Opposite the pillbox is a Davidka monument. The Davidka was a homemade mortar that was constructed in secret during the pre-independence period. It was very inaccurate and its effectiveness was due more to the amount of noise it made, rather than on the shell's ability to deliver a decisive blow! The mortar was crucial in the battle of Safed and was used by Palmach and Irgun soldiers in the battle for the Citadel. Every year there is a memorial ceremony in front of the Davidka, on Yom HaZikaron (Remembrance Day), when the city honours its dead, and a wreath is laid on the cannon itself.
We walked further along and found the Great Stairs. The stairs begin at the bottom of the Old City and run right up to Safed's main shopping street near the top of the city. We started at the top (very sensible!), stopping first to look up and directly across the road where you can still see the searchlight and the gun placement slits of the old watchtower built by the British to guard the stairs, below.
The stairs were built by the British to separate the Jewish and Arab quarters (now the Old City and the Artists Quarter respectively) after riots in 1936. They were heavily guarded and at night a searchlight swept the stairs to make sure no one jumped from quarter to quarter.

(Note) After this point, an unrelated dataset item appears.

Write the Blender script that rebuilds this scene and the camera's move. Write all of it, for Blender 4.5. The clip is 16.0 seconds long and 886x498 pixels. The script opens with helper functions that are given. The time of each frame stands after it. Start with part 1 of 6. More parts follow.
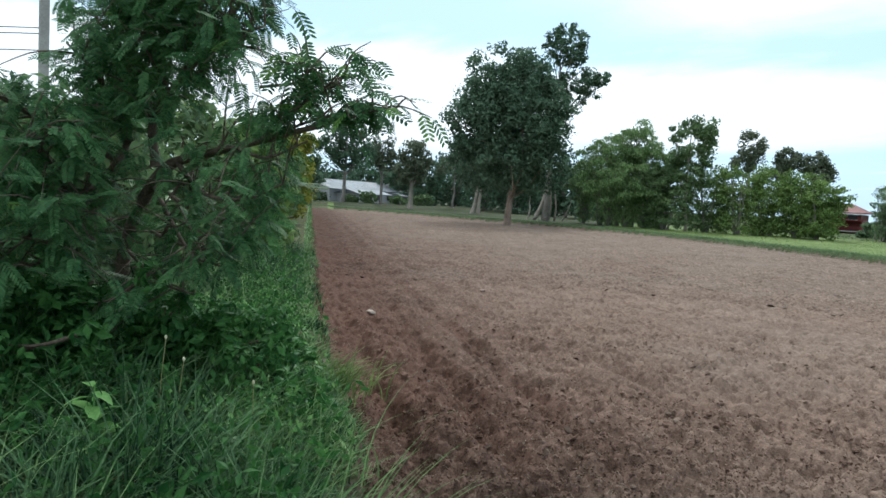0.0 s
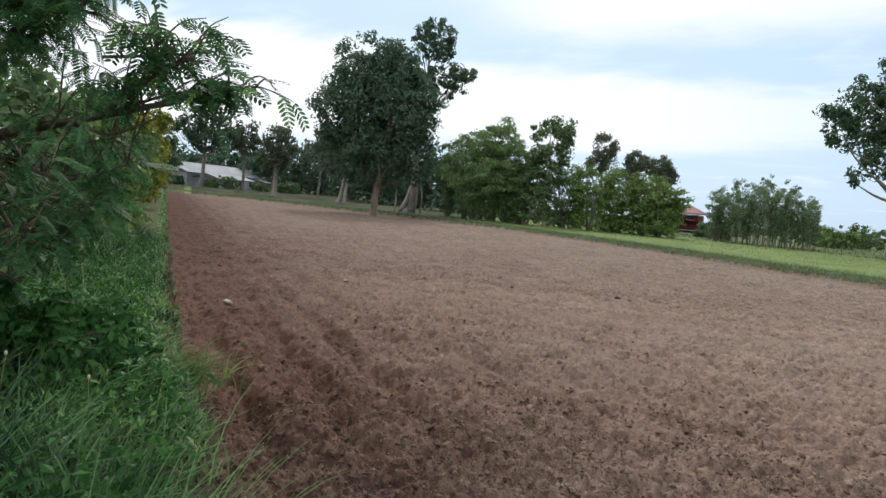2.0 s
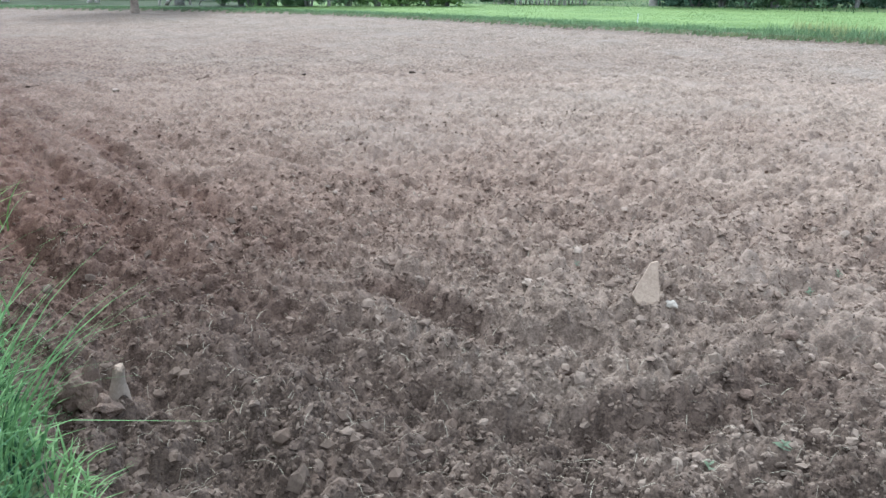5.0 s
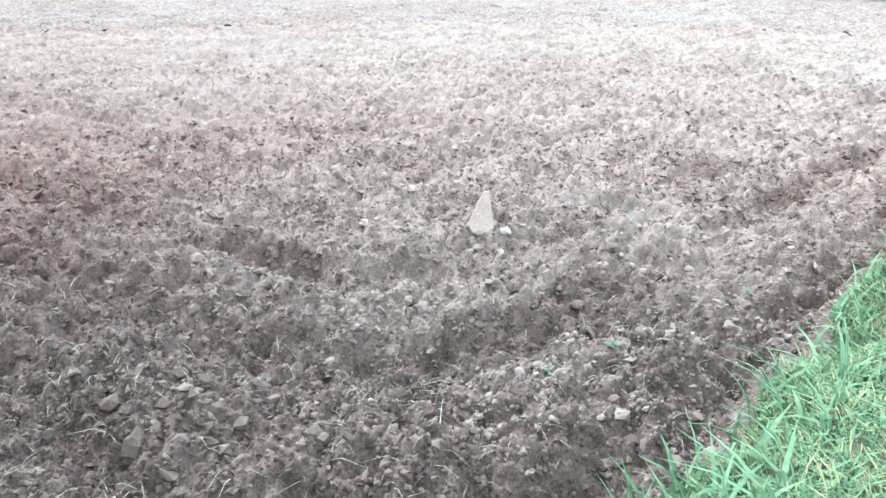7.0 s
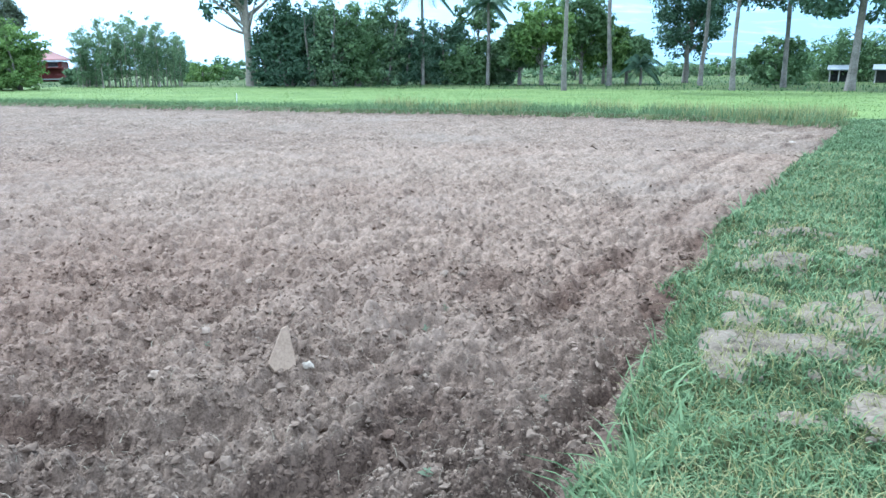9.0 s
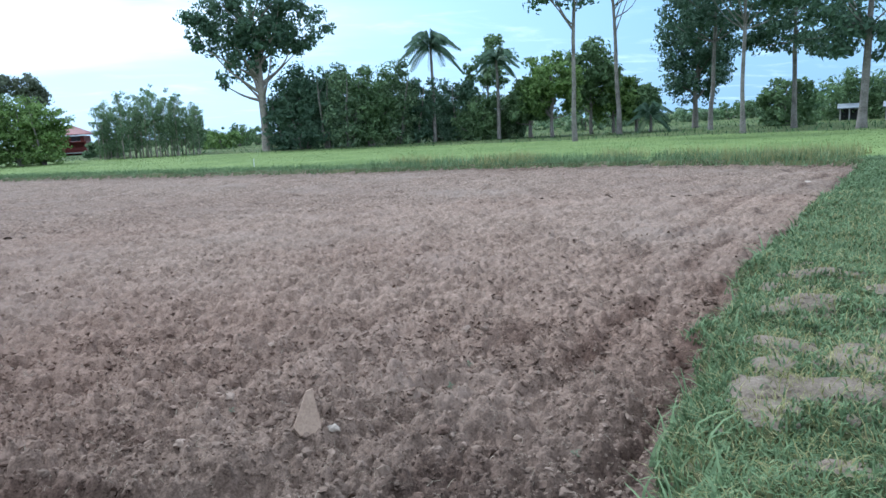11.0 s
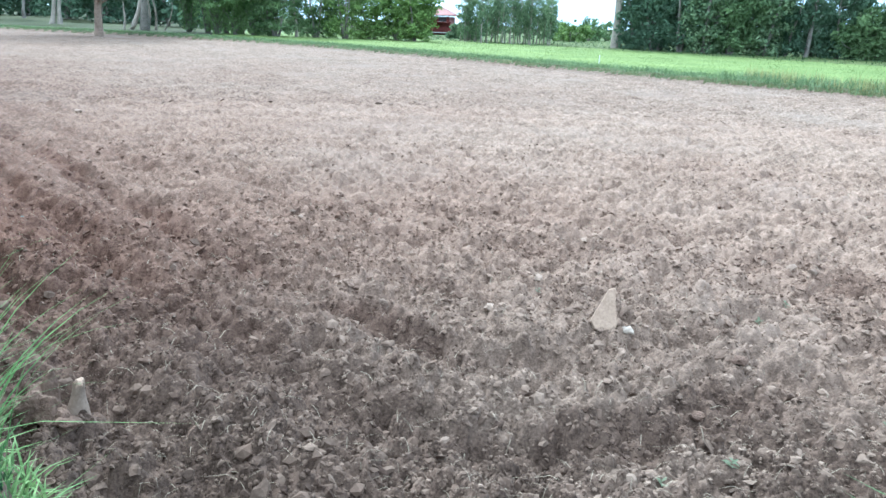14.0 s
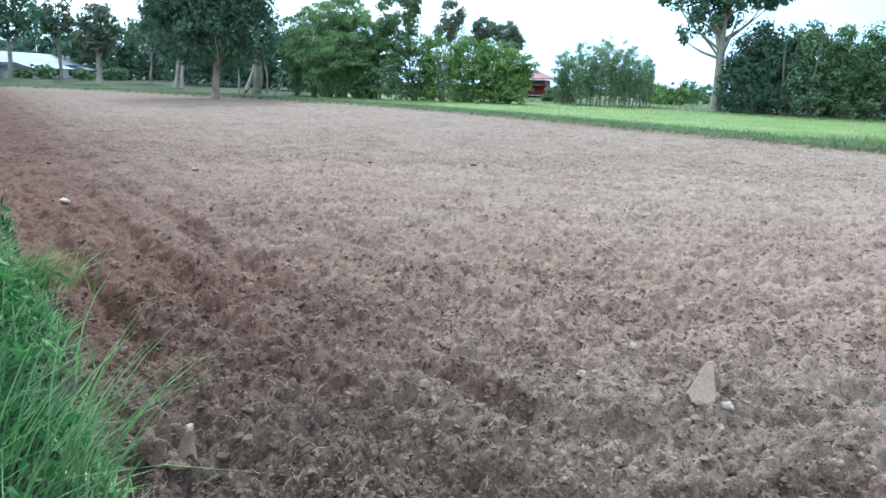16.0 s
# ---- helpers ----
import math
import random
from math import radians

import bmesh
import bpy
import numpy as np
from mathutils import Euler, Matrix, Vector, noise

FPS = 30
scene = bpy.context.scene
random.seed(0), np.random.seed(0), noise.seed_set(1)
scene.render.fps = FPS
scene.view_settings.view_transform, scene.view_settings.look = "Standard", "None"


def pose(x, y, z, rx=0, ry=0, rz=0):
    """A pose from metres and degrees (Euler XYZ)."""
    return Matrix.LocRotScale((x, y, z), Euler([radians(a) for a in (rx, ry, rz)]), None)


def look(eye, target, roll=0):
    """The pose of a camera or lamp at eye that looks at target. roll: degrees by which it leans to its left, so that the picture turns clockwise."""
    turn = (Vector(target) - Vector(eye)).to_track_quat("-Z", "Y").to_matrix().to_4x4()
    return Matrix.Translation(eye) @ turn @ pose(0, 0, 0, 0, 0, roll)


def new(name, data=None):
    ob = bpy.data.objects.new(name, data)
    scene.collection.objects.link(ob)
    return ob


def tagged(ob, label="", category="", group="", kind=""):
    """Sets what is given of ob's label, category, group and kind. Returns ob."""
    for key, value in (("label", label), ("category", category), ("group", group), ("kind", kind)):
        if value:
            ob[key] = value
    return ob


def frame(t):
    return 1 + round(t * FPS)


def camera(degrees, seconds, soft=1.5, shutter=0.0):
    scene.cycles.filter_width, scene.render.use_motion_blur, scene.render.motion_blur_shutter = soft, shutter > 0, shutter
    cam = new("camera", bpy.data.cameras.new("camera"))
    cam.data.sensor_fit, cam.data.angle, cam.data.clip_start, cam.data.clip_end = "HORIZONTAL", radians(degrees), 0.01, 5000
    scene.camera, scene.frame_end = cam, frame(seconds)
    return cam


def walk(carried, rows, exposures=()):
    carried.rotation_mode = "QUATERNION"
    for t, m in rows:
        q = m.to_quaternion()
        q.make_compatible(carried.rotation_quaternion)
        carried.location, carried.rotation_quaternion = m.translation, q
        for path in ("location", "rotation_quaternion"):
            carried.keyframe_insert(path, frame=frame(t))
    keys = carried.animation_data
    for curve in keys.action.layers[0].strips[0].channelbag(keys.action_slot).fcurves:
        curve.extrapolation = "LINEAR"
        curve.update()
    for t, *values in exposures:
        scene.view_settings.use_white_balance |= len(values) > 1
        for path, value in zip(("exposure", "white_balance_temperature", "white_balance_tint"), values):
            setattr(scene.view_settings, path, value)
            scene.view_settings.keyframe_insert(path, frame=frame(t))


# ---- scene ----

During the period leading up to and during the War of Independence, to cross from one side of the stairs to the other was to take your life in your hands. It was so dangerous that it became known as Stalingrad Alley, after the Battle of Stalingrad.
The stairs are called, in Hebrew, Ma'alot Olei Hagardom, in memory of the members of the Irgun (an underground Zionist paramilitary group that operated in Mandate Palestine between 1931 and 1948) who were hung by the British in Acre and later buried in Safed after the War of Independence.
We started to walk down these steep stairs, soon turning right. There we found many of Safed's historic synagogues, including the Abhuav Synagogue which has a Torah scroll from the Middle Ages. In the Yosef Caro Synagogue you can see the famous Shulhan Aruch (literally the "set table"), which dates back to the Middle Ages and is still used as the primary source for understanding Jewish religious laws. I simply enjoyed the narrow cobblestone lanes and alleys and the doors and windows painted blue in mystical symbolism to confuse evil spirits.
Back at the Great Stairs we turned left, which took us right back into the Artists Quarter where we were staying. Before returning to the Artists' Colony Inn I set off to find the Ziffer Sculpture Garden, a small garden that was bequeathed to the Safed municipality by the sculptor Moshe Ziffer and his wife Rachel. When I was an art student in Liverpool back in the late 1980s I had picked up a book of Ziffer's work (and found a note inside handwritten by the sculptor!). I still have it on my bookshelves here in Israel. I was keen to see his work for myself.
Moshe Ziffer was one of Israel's premier sculptors. His work was exhibited in galleries in Tel Aviv and Safed, as well as on the campuses of the Hebrew University in Jerusalem, the Tel Aviv University, the Weizmann Institute of Science in Rehovot, New York and Brussels. He was an environmental sculptor and worked in stone. He sculpted several large sculptures, measuring over two metres high. These sculptures are scattered around the garden for visitors viewing pleasure though, despite the fact that Ziffer requested that the city care for the premises and use the small house as a venue to assist new artists, I found the garden terribly overgrown and in rather a mess. The sculptures were still impressive.